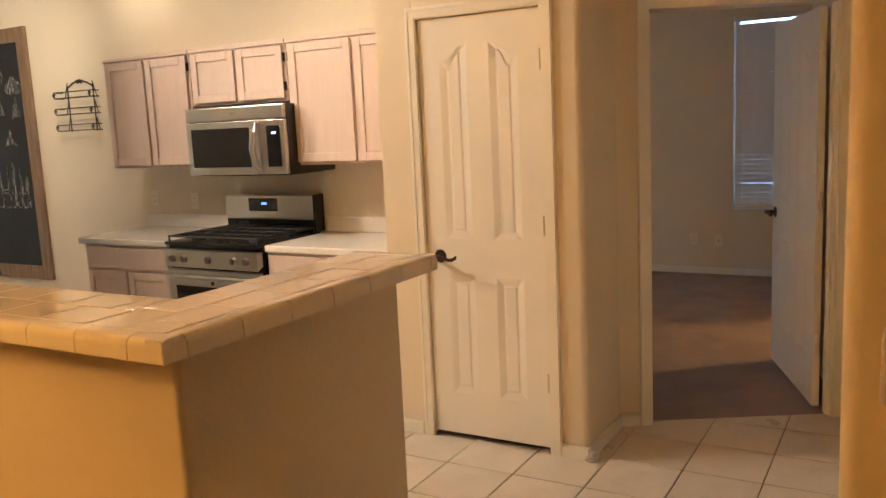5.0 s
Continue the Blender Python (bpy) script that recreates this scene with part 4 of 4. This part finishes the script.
for k in range(5):
    m = pose(0, 0, -0.40, 0, 0, 22 + 72 * k)
    bm = bmesh.new()
    out = [(0.22, -0.045), (0.30, -0.060), (0.48, -0.072), (0.70, -0.078), (0.83, -0.074), (0.868, -0.05), (0.875, 0.0), (0.868, 0.05), (0.83, 0.074), (0.70, 0.078), (0.48, 0.072), (0.30, 0.060), (0.22, 0.045)]
    prism(bm, out, -0.004, 0.004)
    part("blade", bm, WALNUT, fan, "dark walnut fan blade", m=m @ pose(0, 0, 0, -12))
    bm = bmesh.new()
    prism(bm, [(0.11, -0.02), (0.20, -0.014), (0.24, -0.04), (0.32, -0.03), (0.33, 0.0), (0.32, 0.03), (0.24, 0.04), (0.20, 0.014), (0.11, 0.02)], 0.004, 0.010)
    part("blade_iron", bm, BRONZE, fan, m=m @ pose(0, 0, 0, -12))
vent(place(6.14, 8.60, CZ, 0), 0.36, 0.30, "white louvred vent in the bedroom ceiling")

# cable on the bedroom floor and a scrap on the carpet
cb = thing("floor_cable", place(4.36, 5.2, 0.004), "white loose cable lying along the bedroom wall", "cable")
part("cord", tube(bmesh.new(), [(0.02, 0.0, 0.005), (0.05, 0.25, 0.005), (0.03, 0.5, 0.005), (0.06, 0.9, 0.005), (0.02, 1.3, 0.012), (0.02, 1.45, 0.08), (0.015, 1.48, 0.16)], 0.004, 6), PLASTIC, cb, smooth=True)
sp = thing("carpet_scrap", place(7.95, 8.72, 0.004, 20), "small dark scrap lying on the bedroom carpet", "scrap")
part("scrap", boxes((-0.06, -0.008, 0, 0.06, 0.008, 0.006), (0.02, -0.02, 0, 0.035, 0.02, 0.005), bevel=0.002, seg=1), DARKPLASTIC, sp)

# downlight in the kitchen ceiling, invented to house the added pantry spot
dl = thing("added_downlight", place(2.15, 7.1, CZ), "white round downlight added out of view to brighten the pantry", "ceiling light")
part("trim_ring", lathe(bmesh.new(), [(0.085, 0.0), (0.085, -0.006), (0.066, -0.010), (0.062, -0.001)], sides=28), TRIM, dl, smooth=True)
part("lens", lathe(bmesh.new(), [(0.062, -0.002), (0.0, -0.002), (0.0, -0.001), (0.062, -0.001)], sides=28), glowing("added_downlight_lens", NEUTRAL, 4.0), dl)

# ---- tiles, laid last ----


def varied(mat, amount, tone):
    """Shifts the base colour of a material a little for every object."""
    nodes, lk = mat.node_tree.nodes, mat.node_tree.links
    b = nodes["Principled BSDF"]
    info = nodes.new("ShaderNodeObjectInfo")
    r = nodes.new("ShaderNodeMapRange")
    r.inputs[3].default_value, r.inputs[4].default_value = 0.0, amount
    lk.new(info.outputs["Random"], r.inputs[0])
    mx = nodes.new("ShaderNodeMix")
    mx.data_type = "RGBA"
    old = b.inputs["Base Color"]
    if old.links:
        lk.new(old.links[0].from_socket, mx.inputs[6])
    else:
        mx.inputs[6].default_value = old.default_value[:]
    mx.inputs[7].default_value = (*tone, 1)
    lk.new(r.outputs[0], mx.inputs[0])
    lk.new(mx.outputs[2], b.inputs["Base Color"])
    return mat


FLOORTILE = varied(material("glazed_beige_floor_tile", (0.66, 0.58, 0.49), 0.30, grain=(5.0, 0.88), bump=(8, 0.06, 0.004), stain=(3.0, 0.5, (0.58, 0.49, 0.40)), rough_var=0.08), 0.5, (0.58, 0.50, 0.42))
BARTILE = varied(material("glossy_cream_bar_tile", (0.80, 0.745, 0.67), 0.09, grain=(4.0, 0.95), bump=(9, 0.05, 0.003), rough_var=0.04), 0.4, (0.74, 0.68, 0.60))


def tile_mesh(name, w, d, h, mat, bevel=0.003):
    bm = boxes((0, 0, 0, w, d, h))
    top = [e for e in bm.edges if all(v.co.z > h / 2 for v in e.verts)]
    bmesh.ops.bevel(bm, geom=top, offset=bevel, segments=2, profile=0.5, affect="EDGES")
    me = bpy.data.meshes.new(name)
    bm.to_mesh(me)
    bm.free()
    me.materials.append(mat)
    return me


def clipped(me_cache, name, w, d, h, mat, bevel):
    key = (name, round(w, 3), round(d, 3))
    if key not in me_cache:
        me_cache[key] = tile_mesh(name, w, d, h, mat, bevel)
    return me_cache[key]


cache = {}
G = 0.335


def in_floor(x, y):
    if y < 3.26 or y > 11.6 or x < 1.46:
        return False
    if y < 4.5:
        p = Vector((x, y)) - P0
        return p.dot(N) < 0.045
    if y < 5.52:
        return x < 3.50
    return x < 4.26


for i in range(-6, 8):
    for j in range(-4, 24):
        x0, y0 = 2.812 + i * G, 4.392 + j * G
        x1, y1 = x0 + G - 0.006, y0 + G - 0.006
        cx, cy = (x0 + x1) / 2, (y0 + y1) / 2
        x0, y0 = max(x0, 1.464), max(y0, 3.262)
        if x1 - x0 < 0.03 or y1 - y0 < 0.03 or not any(in_floor(a, b) for a in (x0, x1) for b in (y0, y1)):
            continue
        if cy > 4.66 and cx < 1.9 and cy < 7.0:
            continue
        # tiles at the slanted doorway are cut along the carpet
        corners = [Vector((a, b)) for a, b in ((x0, y0), (x1, y0), (x1, y1), (x0, y1))]
        if y0 < 4.5 and any((c - P0).dot(N) > 0.045 for c in corners):
            kept = []
            for a, b in zip(corners, corners[1:] + corners[:1]):
                da, db = (a - P0).dot(N) - 0.045, (b - P0).dot(N) - 0.045
                if da <= 0:
                    kept.append(a)
                if da * db < 0:
                    kept.append(a.lerp(b, da / (da - db)))
            if len(kept) > 2:
                part("tile", prism(bmesh.new(), [tuple(k) for k in kept], -0.004, 0.003), FLOORTILE, floor_tile)
            continue
        ob = new("tile", clipped(cache, "tile", x1 - x0, y1 - y0, 0.007, FLOORTILE, 0.002))
        ob.parent = floor_tile
        ob.matrix_basis = Matrix.Translation((x0, y0, -0.004 + random.uniform(-0.0004, 0.0004)))

bar = thing("bar_top", Matrix(), "glossy cream tiled bar top on the half wall", "bar top")
X0, X1, X2, Y0, Y1, Y2 = 0.996, 1.29, 2.002, 4.390, 4.668, 6.136
part("grout_bed", prism(bmesh.new(), [(X0 + 0.008, Y0 + 0.008), (X2 - 0.008, Y0 + 0.008), (X2 - 0.008, Y1 - 0.004), (X1 - 0.004, Y1 - 0.004), (X1 - 0.004, Y2), (X0 + 0.008, Y2)], 1.1535, 1.194), GROUT, bar, "grey brown grout between the tiles")
NOSE, TL, GAP = 0.046, 0.152, 0.003


def nose_mesh(length):
    """A bullnose edge tile: x along it, outside along -y."""
    key = ("nose", round(length, 3))
    if key not in cache:
        prof = [(NOSE, 0.0465), (0.016, 0.0475), (0.007, 0.045), (0.0015, 0.038), (0.0, 0.028), (0.0, 0.002), (0.010, 0.0), (0.010, 0.030), (NOSE, 0.040)]
        bm = bmesh.new()
        ends = [[bm.verts.new((x, a, b)) for a, b in prof] for x in (0, length)]
        for i in range(len(prof)):
            j = (i + 1) % len(prof)
            bm.faces.new((ends[0][i], ends[0][j], ends[1][j], ends[1][i]))
        bm.faces.new(ends[0])
        bm.faces.new(ends[1][::-1])
        bmesh.ops.recalc_face_normals(bm, faces=bm.faces[:])
        me = bpy.data.meshes.new("edge_tile")
        bm.to_mesh(me)
        bm.free()
        me.materials.append(BARTILE)
        me.shade_smooth()
        me.set_sharp_from_angle(angle=radians(45))
        cache[key] = me
    return cache[key]


def edge_row(p, way, length, first):
    x = 0.0
    w = first
    while x < length - 0.02:
        w = min(w, length - x)
        ob = new("edge_tile", nose_mesh(w - GAP))
        ob.parent = bar
        ob.matrix_basis = place(p[0], p[1], 1.152, way) @ Matrix.Translation((x + GAP / 2, 0, random.uniform(-0.0004, 0.0004)))
        x += w
        w = TL


edge_row((X0, Y0), 0, X2 - X0, 0.06)
edge_row((X0, Y2), -90, Y2 - Y0 - 0.001, 0.13)
edge_row((X2, Y0 + NOSE), 90, Y1 - Y0 - NOSE, 0.11)


def top_tiles(x0, y0, x1, y1, along_x, shift):
    rows = 2
    a0, a1, b0, b1 = (x0, x1, y0, y1) if along_x else (y0, y1, x0, x1)
    d = (b1 - b0) / rows
    for r in range(rows):
        s = a0 - (TL * 0.5 if (r + shift) % 2 else 0.0)
        while s < a1 - 0.02:
            lo, hi = max(s, a0), min(s + TL, a1)
            if hi - lo > 0.02:
                w, dd = hi - lo - GAP, d - GAP
                me = clipped(cache, "top_tile", w if along_x else dd, dd if along_x else w, 0.0055, BARTILE, 0.0034)
                ob = new("top_tile", me)
                ob.parent = bar
                px, py = (lo, b0 + r * d) if along_x else (b0 + r * d, lo)
                ob.matrix_basis = pose(px + GAP / 2, py + GAP / 2, 1.1935 + random.uniform(-0.0003, 0.0004), random.uniform(-0.12, 0.12), random.uniform(-0.12, 0.12))
            s += TL


top_tiles(X0 + NOSE, Y1, X1, Y2, False, 0)
top_tiles(X0 + NOSE, Y0 + NOSE, X2 - NOSE, Y1, True, 1)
----
● **Given problem**: Exactly the lines above from the one with "Continue the Blender" to the one with "louvred vent in", both included, are to be quoted; leave the rest out.

● **Full solution**:
Continue the Blender Python (bpy) script that recreates this scene with part 4 of 4. This part finishes the script.
for k in range(5):
    m = pose(0, 0, -0.40, 0, 0, 22 + 72 * k)
    bm = bmesh.new()
    out = [(0.22, -0.045), (0.30, -0.060), (0.48, -0.072), (0.70, -0.078), (0.83, -0.074), (0.868, -0.05), (0.875, 0.0), (0.868, 0.05), (0.83, 0.074), (0.70, 0.078), (0.48, 0.072), (0.30, 0.060), (0.22, 0.045)]
    prism(bm, out, -0.004, 0.004)
    part("blade", bm, WALNUT, fan, "dark walnut fan blade", m=m @ pose(0, 0, 0, -12))
    bm = bmesh.new()
    prism(bm, [(0.11, -0.02), (0.20, -0.014), (0.24, -0.04), (0.32, -0.03), (0.33, 0.0), (0.32, 0.03), (0.24, 0.04), (0.20, 0.014), (0.11, 0.02)], 0.004, 0.010)
    part("blade_iron", bm, BRONZE, fan, m=m @ pose(0, 0, 0, -12))
vent(place(6.14, 8.60, CZ, 0), 0.36, 0.30, "white louvred vent in the bedroom ceiling")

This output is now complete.